The above approach to strategy development works if the company is content with a “planned” future. Its future is extrapolated from where the company is today. Alternatively, a visionary approach creates a “strategic” future that is bold and revolutionary. The approach is:

  1. Develop a vision for the future
    Starting with the mission and values for the company, develop a vision by challenging industry standards and market boundaries, and exploring opportunities to differentiate the company from its competition.
  2. Identify the strategic goals
    Develop the goals for the vision. Be specific with the desired results for each goal. It is difficult to select the best course of action if the results are not clear. Prioritize the goals.
  3. Identify the driving force
    The driving force is the key determinant that is behind product and market decisions. Market needs and technology are examples of a driving force.

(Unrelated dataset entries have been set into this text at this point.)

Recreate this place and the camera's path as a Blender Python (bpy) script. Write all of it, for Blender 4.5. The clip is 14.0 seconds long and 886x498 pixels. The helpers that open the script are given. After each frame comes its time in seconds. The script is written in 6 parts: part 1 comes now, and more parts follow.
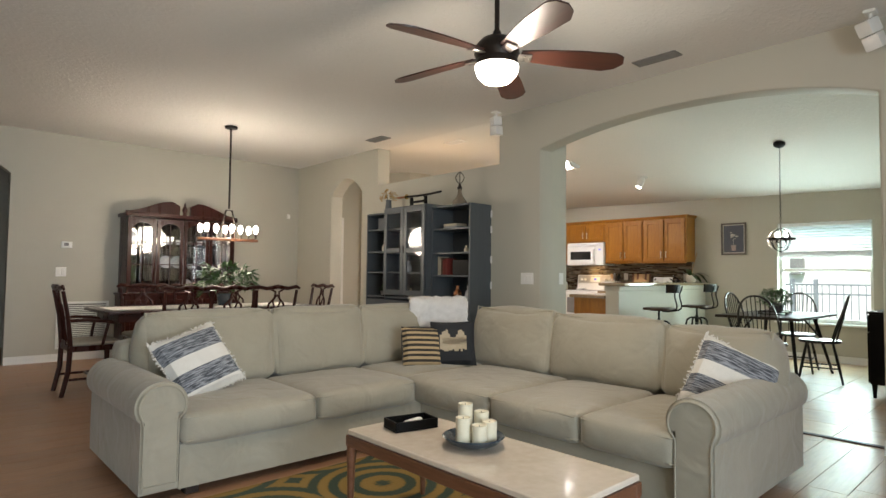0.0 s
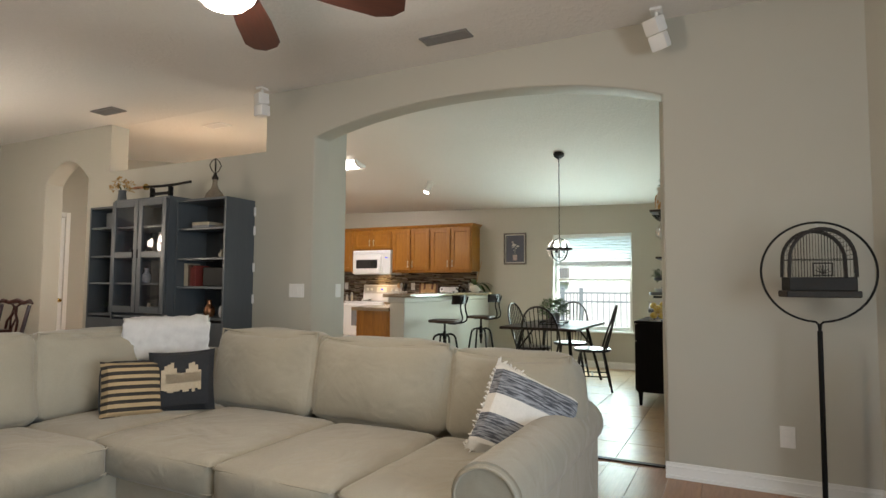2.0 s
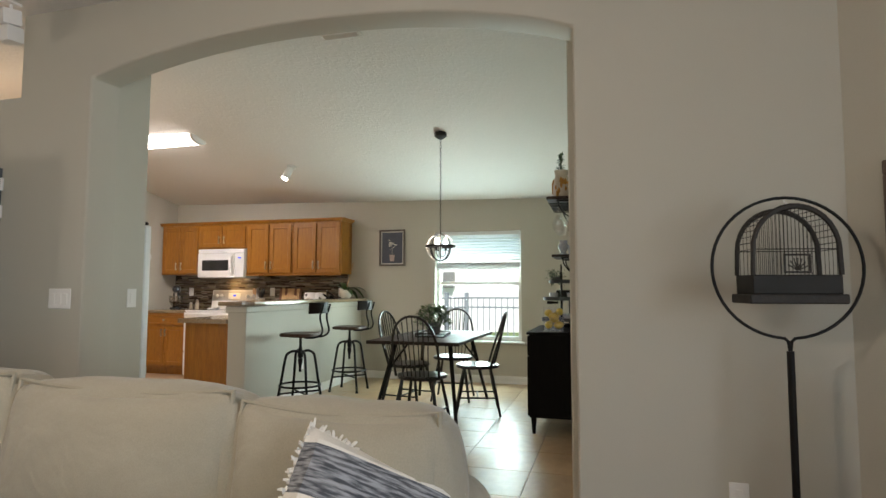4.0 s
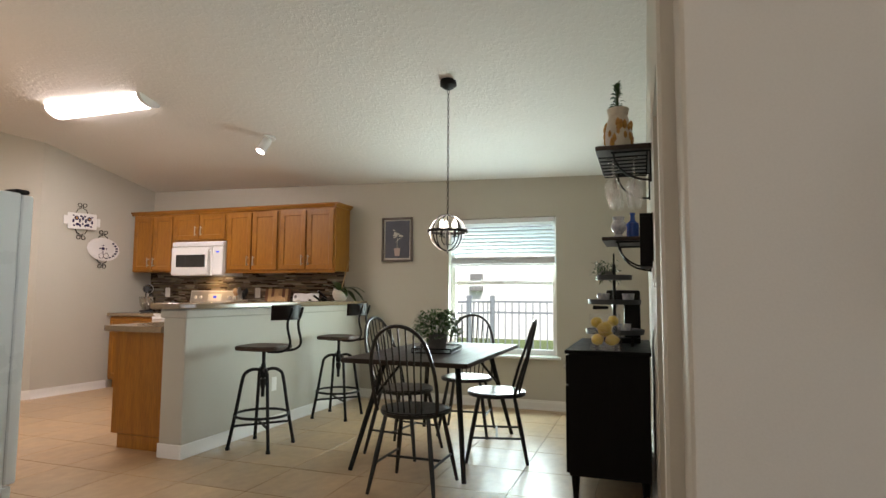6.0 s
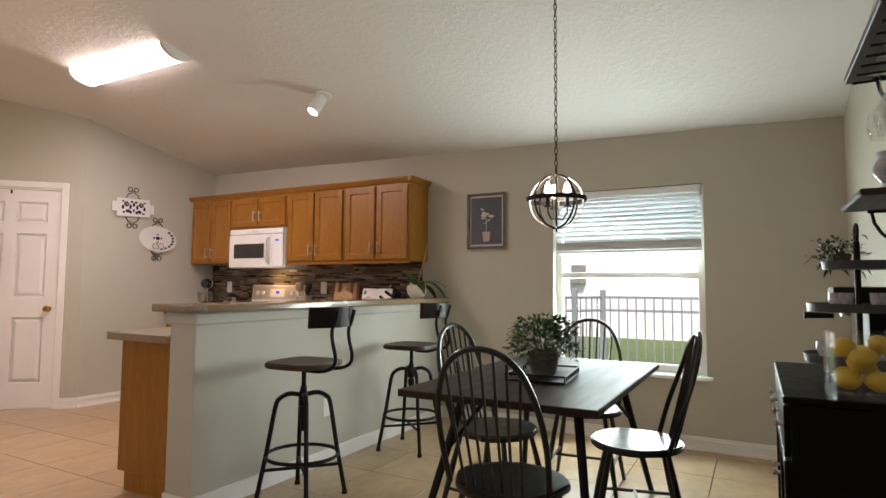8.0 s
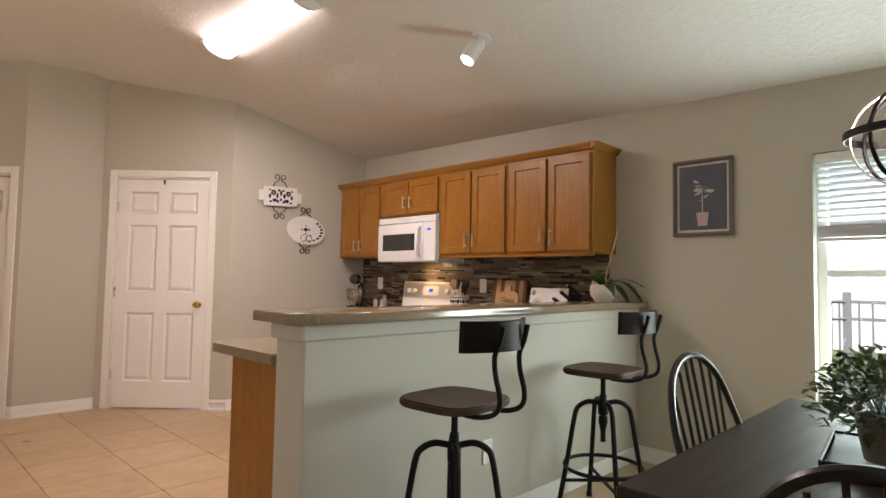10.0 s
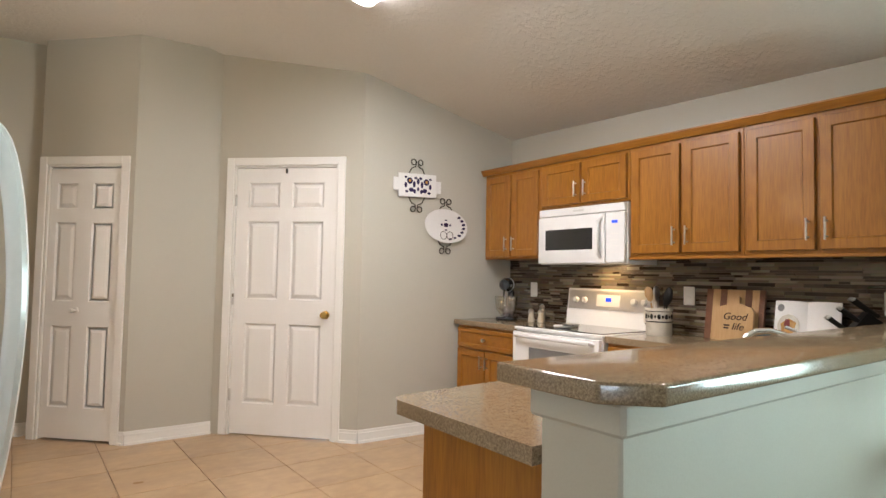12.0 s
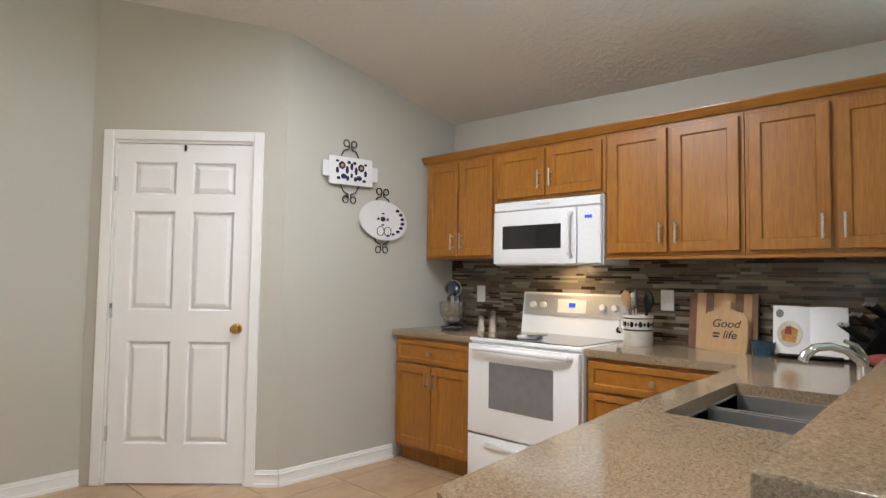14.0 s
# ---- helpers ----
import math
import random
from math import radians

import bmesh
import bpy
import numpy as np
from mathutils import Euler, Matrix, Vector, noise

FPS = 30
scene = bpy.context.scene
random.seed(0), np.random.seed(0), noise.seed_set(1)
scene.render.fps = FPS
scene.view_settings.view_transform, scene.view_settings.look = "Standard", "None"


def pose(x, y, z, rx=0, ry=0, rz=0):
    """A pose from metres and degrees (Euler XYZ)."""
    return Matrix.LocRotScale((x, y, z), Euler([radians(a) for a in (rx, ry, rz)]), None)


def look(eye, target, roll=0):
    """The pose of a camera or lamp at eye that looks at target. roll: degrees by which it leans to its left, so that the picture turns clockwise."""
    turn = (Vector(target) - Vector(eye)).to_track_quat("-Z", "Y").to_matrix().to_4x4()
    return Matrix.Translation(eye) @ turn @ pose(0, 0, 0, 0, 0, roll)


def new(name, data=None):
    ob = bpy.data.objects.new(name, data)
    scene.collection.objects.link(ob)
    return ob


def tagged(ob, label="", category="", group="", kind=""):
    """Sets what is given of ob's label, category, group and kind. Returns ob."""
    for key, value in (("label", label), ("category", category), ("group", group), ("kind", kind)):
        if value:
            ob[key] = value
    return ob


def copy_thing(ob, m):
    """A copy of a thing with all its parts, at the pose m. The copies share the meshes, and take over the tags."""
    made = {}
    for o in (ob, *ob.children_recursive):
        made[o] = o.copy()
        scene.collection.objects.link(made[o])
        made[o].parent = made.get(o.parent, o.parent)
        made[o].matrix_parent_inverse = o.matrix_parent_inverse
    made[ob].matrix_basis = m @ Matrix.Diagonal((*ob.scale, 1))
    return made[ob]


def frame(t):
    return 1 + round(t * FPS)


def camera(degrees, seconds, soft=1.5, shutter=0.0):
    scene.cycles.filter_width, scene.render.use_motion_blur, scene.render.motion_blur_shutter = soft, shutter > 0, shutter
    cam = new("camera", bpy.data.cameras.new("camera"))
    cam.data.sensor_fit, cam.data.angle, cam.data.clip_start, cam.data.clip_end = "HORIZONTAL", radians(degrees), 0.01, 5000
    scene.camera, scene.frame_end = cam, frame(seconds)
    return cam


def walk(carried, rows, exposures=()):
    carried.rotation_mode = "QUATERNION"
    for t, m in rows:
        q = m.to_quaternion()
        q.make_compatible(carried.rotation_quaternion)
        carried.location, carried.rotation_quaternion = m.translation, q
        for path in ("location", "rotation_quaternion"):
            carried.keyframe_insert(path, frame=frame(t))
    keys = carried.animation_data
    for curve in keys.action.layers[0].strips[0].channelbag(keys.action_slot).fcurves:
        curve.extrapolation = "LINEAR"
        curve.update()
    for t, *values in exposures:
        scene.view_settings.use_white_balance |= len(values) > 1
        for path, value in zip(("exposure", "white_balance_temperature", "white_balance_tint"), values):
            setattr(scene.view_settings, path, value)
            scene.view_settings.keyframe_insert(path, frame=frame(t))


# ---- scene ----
cam = camera(75.4, 14.0)
PATH = [
    (0, (0.16, -0.065, 1.129), (1.515, 1.403, 1.219), 0.6),
    (0.5, (0.301, 0.02, 1.124), (1.769, 1.375, 1.22), 0.5),
    (1, (0.514, 0.132, 1.147), (2.091, 1.359, 1.247), 0.5),
    (1.5, (0.727, 0.238, 1.143), (2.412, 1.31, 1.256), 0.4),
    (2, (0.989, 0.35, 1.155), (2.769, 1.253, 1.281), 0.4),
    (2.5, (1.237, 0.415, 1.145), (3.084, 1.169, 1.279), 0.2),
    (3, (1.532, 0.464, 1.154), (3.423, 1.1, 1.296), 0.1),
    (3.5, (1.85, 0.535, 1.153), (3.762, 1.104, 1.298), 0.1),
    (4, (2.17, 0.605, 1.149), (4.089, 1.149, 1.295), 0.1),
    (6.5, (3.933, 0.911, 1.115), (5.796, 1.623, 1.272), 0.4),
    (7, (4.247, 1.039, 1.138), (6.083, 1.819, 1.285), 0.3),
    (9.5, (5.472, 1.765, 1.157), (7.0, 3.05, 1.271), 0.9),
    (10, (5.634, 1.991, 1.176), (7.059, 3.39, 1.283), 1.0),
    (10.5, (5.715, 2.301, 1.186), (7.036, 3.799, 1.29), 1.1),
    (11, (5.764, 2.581, 1.195), (7.006, 4.145, 1.295), 1.1),
    (11.5, (5.831, 2.88, 1.215), (7.028, 4.479, 1.312), 1.1),
    (12, (5.889, 3.149, 1.223), (7.083, 4.751, 1.319), 1.1),
    (12.5, (5.898, 3.397, 1.242), (7.134, 4.967, 1.336), 1.0),
    (13, (5.937, 3.571, 1.233), (7.24, 5.086, 1.329), 1.0),
    (13.5, (5.989, 3.737, 1.231), (7.379, 5.172, 1.331), 0.9),
    (14, (6.047, 3.866, 1.238), (7.518, 5.218, 1.34), 0.8),
]
# the phone's own brightness and white balance along the way
EXPOSURES = [
    (0, 0.86, 6450, 13), (2, 0.79, 6450, 15), (4, 0.72, 6450, 16), (5.5, 0.68, 6550, 20), (7, 0.61, 6700, 25), (9.5, 0.45, 6900, 29), (10, 0.60, 6850, 26),
    (10.5, 0.90, 6500, 20), (11, 0.97, 6300, 18), (12, 0.97, 6100, 14), (13, 0.92, 5750, 11), (14, 0.87, 5550, 10),
]
walk(cam, [(t, look(eye, target, roll)) for t, eye, target, roll in PATH], EXPOSURES)

# ---- world and lights ----
world = bpy.data.worlds.new("sky")
scene.world = world
world.use_nodes = True
wn = world.node_tree.nodes
sky = wn.new("ShaderNodeTexSky")
sky.sky_type, sky.sun_disc = "NISHITA", False
sky.sun_elevation, sky.sun_rotation = radians(50), radians(245)
world.node_tree.links.new(sky.outputs[0], wn["Background"].inputs[0])
wn["Background"].inputs[1].default_value = 0.15
sun = new("sun", bpy.data.lights.new("sun", "SUN"))
sun.data.energy, sun.data.angle, sun.data.color = 4.6, radians(0.5), (1, 0.95, 0.87)
sun.matrix_world = look((-30, -14, 40), (0, 0, 0))


def area(name, eye, target, sx, sy, power, colour):
    ob = new(name, bpy.data.lights.new(name, "AREA"))
    ob.data.shape, ob.data.size, ob.data.size_y = "RECTANGLE", sx, sy
    ob.data.energy, ob.data.color = power, colour
    ob.matrix_world = look(eye, target)
    return ob


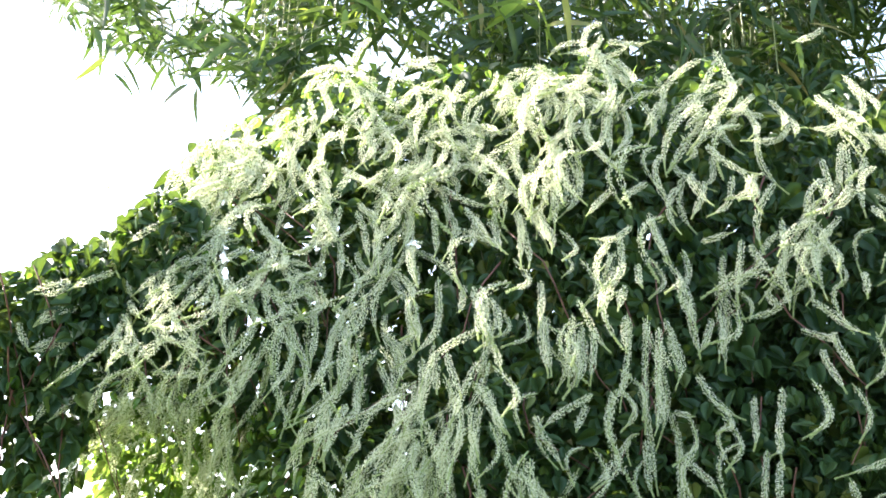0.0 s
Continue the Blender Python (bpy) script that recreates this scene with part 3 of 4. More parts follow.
spike(0.041, 1.283, -0.014, 1.165)
spike(0.109, 1.273, 0.070, 1.199)
spike(0.098, 1.284, 0.030, 1.238)
spike(0.155, 1.250, 0.110, 1.126, 1)
spike(0.132, 1.216, 0.065, 1.091)
spike(0.008, 1.170, -0.076, 1.113)
spike(0.200, 1.137, 0.190, 1.047)
spike(0.289, 1.341, 0.194, 1.256)
spike(0.306, 1.347, 0.245, 1.284)
spike(0.199, 1.363, 0.216, 1.324)
spike(0.154, 1.386, 0.149, 1.273)
spike(0.431, 1.342, 0.414, 1.206, 1)
spike(0.414, 1.229, 0.302, 1.115)
spike(0.403, 1.297, 0.381, 1.217)
spike(0.476, 1.319, 0.471, 1.184)
spike(0.471, 1.206, 0.438, 1.104)
spike(0.488, 1.195, 0.523, 1.094, 1)
spike(0.517, 1.105, 0.523, 0.969)
spike(0.525, 1.562, 0.531, 1.455)
spike(0.554, 1.467, 0.572, 1.331)
spike(0.498, 1.421, 0.495, 1.320)
spike(0.644, 1.467, 0.616, 1.399)
spike(0.440, 1.629, 0.435, 1.500)
spike(0.462, 1.624, 0.424, 1.455)
spike(0.430, 1.477, 0.396, 1.426)
spike(0.400, 1.635, 0.362, 1.443)
spike(0.367, 1.578, 0.311, 1.499)
spike(0.276, 1.623, 0.227, 1.454)
spike(0.254, 1.612, 0.159, 1.482, -1)
spike(0.208, 1.690, 0.142, 1.521)
spike(0.085, 1.622, 0.125, 1.555)
spike(0.056, 1.690, 0.130, 1.645)
spike(0.034, 1.554, 0.052, 1.464)
spike(0.006, 1.565, -0.027, 1.498)
spike(0.157, 1.758, 0.135, 1.645)
spike(0.631, 1.726, 0.603, 1.602, 1)
spike(0.564, 1.658, 0.581, 1.591)
spike(0.725, 1.929, 0.742, 1.839)
spike(0.742, 1.839, 0.766, 1.727)
spike(0.737, 1.783, 0.722, 1.625)
spike(0.557, 1.827, 0.473, 1.782)
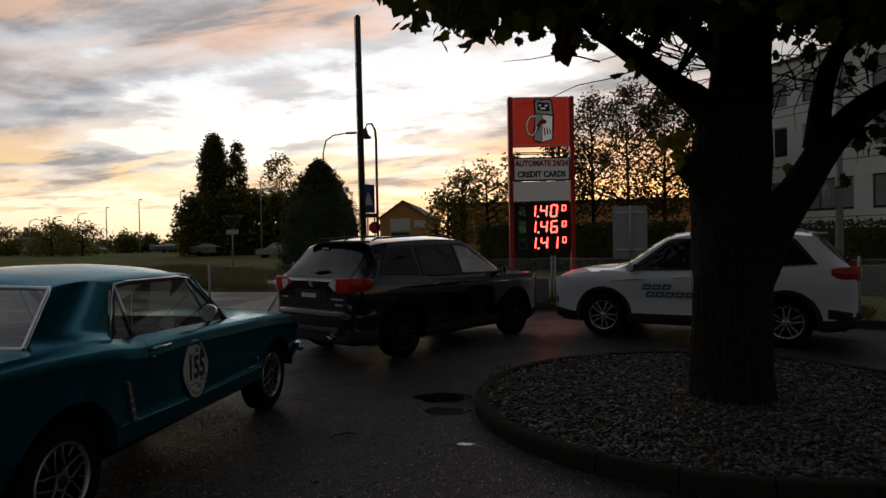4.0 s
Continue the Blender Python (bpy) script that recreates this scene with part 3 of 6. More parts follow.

Determine which driving force best supports the future strategic goals. Identify what the current driving force is for the company.
  4. Describe new products, markets and operational needs
    Determine if the strategy comprises new products and markets. Describe the operational capabilities required for delivering the desired results.
  5. Review status quo
    Assess where the business is today by reviewing its successes and failures, competition, SWOT, and other factors that affect its current performance. Determine how the company could utilize its strengths and assets to accomplish the future goals.
  6. Evaluate strategy
    Identify gaps in the capabilities necessary to execute the strategy. Evaluate the strategy for consistency, feasibility, risks and rewards.
  7. Develop action plan
    Based on the goals and information compiled throughout the strategy development process, develop a clear action plan with well defined timeline and accountability.

Strategy describes what a business wants to become. In order to avoid rejecting good ideas prematurely, bring in the findings from the SWOT analysis later in the process to evaluate the strategy. Google Maps won’t be able to provide the directions if it doesn’t know where you want to go. Don’t limit your thinking to a planned future; take the leap to a strategic future.